You're asking different things. Stability is not necessarily directly proportional to wing loading. If you have the center-of-gravity where it is stated on the plans or instructions then it should be stable enough to glide in without power. Unless it is a highly aerobatic model and they have the COG in a neutral spot - and then it may be a handful at low speed.

You could be trying to land too slow. Some designs will tip stall at low speed - just like real aircraft. If this has tapered wings (a warbird, say) you might just have to keep up some steam.

. . . i know im not stalling it because I can fly it even slower at altitude.
Flying "on the prop" does allow you to move slowly through the air, but that is not flying. That is making the engine carry stalled wings through the air. If you are flying level "at altitude" then the aircraft will do the same regardless of height above the ground. Wings don't know how far up they are (and don't care).
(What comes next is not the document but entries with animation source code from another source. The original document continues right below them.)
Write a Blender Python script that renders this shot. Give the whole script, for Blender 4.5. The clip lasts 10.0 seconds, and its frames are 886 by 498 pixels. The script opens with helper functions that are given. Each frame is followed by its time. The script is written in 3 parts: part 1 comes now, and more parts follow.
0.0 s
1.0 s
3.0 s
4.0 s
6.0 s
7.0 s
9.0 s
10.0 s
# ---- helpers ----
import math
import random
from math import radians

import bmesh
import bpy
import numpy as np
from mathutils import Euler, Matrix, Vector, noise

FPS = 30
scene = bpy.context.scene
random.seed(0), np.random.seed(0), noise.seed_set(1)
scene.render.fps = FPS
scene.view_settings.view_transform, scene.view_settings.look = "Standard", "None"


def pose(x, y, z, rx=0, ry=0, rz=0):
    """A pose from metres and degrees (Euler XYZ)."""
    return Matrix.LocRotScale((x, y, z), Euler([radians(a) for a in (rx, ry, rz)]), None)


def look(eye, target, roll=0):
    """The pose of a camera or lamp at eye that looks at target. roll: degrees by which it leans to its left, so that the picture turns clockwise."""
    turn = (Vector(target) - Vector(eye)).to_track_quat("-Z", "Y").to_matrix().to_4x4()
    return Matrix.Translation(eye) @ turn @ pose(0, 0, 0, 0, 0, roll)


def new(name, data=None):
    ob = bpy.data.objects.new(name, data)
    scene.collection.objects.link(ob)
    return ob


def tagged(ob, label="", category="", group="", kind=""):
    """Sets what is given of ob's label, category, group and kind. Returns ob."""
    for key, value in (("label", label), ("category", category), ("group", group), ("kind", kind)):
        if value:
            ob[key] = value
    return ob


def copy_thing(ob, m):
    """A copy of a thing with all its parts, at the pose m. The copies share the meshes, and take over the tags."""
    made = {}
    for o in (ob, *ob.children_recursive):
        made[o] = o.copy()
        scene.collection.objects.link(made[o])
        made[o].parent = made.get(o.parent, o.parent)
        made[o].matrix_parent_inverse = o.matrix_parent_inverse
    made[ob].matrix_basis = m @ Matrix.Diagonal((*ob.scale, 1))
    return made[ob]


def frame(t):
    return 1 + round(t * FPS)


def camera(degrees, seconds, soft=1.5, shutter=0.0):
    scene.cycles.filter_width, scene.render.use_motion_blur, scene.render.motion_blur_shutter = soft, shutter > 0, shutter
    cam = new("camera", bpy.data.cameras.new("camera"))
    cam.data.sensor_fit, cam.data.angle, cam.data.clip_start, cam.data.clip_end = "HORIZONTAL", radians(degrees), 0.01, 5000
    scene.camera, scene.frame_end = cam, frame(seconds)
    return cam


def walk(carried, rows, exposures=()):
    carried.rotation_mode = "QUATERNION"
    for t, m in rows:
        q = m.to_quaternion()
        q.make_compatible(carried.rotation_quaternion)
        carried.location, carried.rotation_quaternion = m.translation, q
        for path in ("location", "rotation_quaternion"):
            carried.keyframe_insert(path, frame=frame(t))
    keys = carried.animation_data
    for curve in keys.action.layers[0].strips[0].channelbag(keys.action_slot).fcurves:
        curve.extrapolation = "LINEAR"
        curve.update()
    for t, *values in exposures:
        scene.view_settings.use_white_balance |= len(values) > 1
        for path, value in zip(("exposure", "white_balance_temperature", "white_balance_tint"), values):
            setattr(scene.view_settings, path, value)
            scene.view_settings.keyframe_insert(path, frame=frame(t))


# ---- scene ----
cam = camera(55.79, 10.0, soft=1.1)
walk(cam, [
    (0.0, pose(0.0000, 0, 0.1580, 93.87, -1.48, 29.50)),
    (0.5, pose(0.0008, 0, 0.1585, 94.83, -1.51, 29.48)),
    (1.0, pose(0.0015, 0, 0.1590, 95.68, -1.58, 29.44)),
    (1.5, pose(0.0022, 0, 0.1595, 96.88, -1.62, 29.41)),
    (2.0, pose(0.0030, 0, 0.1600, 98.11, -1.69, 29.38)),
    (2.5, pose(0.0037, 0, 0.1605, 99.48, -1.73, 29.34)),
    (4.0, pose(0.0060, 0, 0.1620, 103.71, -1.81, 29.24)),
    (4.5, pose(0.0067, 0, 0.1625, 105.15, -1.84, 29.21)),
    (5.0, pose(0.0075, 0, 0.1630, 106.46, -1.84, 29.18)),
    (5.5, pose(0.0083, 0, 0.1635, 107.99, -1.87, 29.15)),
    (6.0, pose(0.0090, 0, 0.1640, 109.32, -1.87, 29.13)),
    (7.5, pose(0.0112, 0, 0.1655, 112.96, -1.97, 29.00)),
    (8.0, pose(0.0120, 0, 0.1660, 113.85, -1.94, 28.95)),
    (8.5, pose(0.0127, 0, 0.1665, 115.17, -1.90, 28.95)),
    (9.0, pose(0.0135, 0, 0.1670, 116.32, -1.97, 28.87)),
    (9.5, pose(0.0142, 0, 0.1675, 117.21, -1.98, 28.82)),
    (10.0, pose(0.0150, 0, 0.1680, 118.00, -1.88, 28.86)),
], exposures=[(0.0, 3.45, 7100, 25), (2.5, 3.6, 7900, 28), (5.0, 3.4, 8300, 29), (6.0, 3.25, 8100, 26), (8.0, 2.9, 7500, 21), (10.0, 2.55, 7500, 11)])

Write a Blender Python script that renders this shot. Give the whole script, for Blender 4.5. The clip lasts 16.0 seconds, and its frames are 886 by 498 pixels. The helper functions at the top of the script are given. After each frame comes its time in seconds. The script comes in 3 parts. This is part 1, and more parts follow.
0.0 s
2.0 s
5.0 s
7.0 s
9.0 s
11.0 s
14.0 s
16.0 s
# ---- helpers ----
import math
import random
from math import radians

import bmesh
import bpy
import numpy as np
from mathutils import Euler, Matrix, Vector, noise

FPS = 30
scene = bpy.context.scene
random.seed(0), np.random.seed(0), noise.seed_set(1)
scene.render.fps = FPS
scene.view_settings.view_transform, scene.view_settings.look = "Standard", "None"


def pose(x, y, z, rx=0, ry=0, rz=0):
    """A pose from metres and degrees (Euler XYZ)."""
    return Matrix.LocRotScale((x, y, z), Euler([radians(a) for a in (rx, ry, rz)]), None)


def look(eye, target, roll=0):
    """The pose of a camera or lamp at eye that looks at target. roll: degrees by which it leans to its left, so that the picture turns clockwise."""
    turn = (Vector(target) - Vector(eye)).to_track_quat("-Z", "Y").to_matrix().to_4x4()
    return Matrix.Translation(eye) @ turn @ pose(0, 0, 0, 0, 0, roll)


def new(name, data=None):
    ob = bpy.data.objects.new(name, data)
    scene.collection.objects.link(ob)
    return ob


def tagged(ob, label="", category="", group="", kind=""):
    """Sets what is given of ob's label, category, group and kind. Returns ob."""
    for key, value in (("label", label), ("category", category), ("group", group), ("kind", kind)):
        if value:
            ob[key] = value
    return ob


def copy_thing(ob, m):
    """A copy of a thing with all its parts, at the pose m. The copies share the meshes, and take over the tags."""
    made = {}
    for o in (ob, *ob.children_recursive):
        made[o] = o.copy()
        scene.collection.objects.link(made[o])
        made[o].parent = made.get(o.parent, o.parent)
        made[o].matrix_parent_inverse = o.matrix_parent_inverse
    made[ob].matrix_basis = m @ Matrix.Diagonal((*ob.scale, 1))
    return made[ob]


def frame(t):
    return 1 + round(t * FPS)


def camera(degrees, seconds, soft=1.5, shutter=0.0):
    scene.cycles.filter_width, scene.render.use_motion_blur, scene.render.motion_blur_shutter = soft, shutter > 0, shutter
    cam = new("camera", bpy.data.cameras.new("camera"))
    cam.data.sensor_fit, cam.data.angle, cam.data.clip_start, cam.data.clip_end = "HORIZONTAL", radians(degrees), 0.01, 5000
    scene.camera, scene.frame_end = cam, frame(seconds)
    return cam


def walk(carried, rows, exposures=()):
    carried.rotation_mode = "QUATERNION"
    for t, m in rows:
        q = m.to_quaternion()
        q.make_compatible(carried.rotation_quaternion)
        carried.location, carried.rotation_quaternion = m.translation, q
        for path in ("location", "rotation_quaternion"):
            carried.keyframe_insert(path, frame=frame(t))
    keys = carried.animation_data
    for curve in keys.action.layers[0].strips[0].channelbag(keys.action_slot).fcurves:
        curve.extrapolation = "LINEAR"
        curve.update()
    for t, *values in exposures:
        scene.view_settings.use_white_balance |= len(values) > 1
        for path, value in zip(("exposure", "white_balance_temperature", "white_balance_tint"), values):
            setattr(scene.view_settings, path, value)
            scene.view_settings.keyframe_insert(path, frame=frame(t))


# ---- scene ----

A foamie may have some ground effect, but it wouldn't be much and I doubt it would be more than a few inches of "cushion". I think it may be the illusion that aircraft look like they are moving faster the closer they get to the ground because you have more and closer visual references.

Adding weight to the model will increase wing loading and make it fly faster (and require a higher approach speed).

A solution wold be to mix the ailerons so that they both raise slightly - killing some of the wing's lift (spoilers - the opposite of flaps).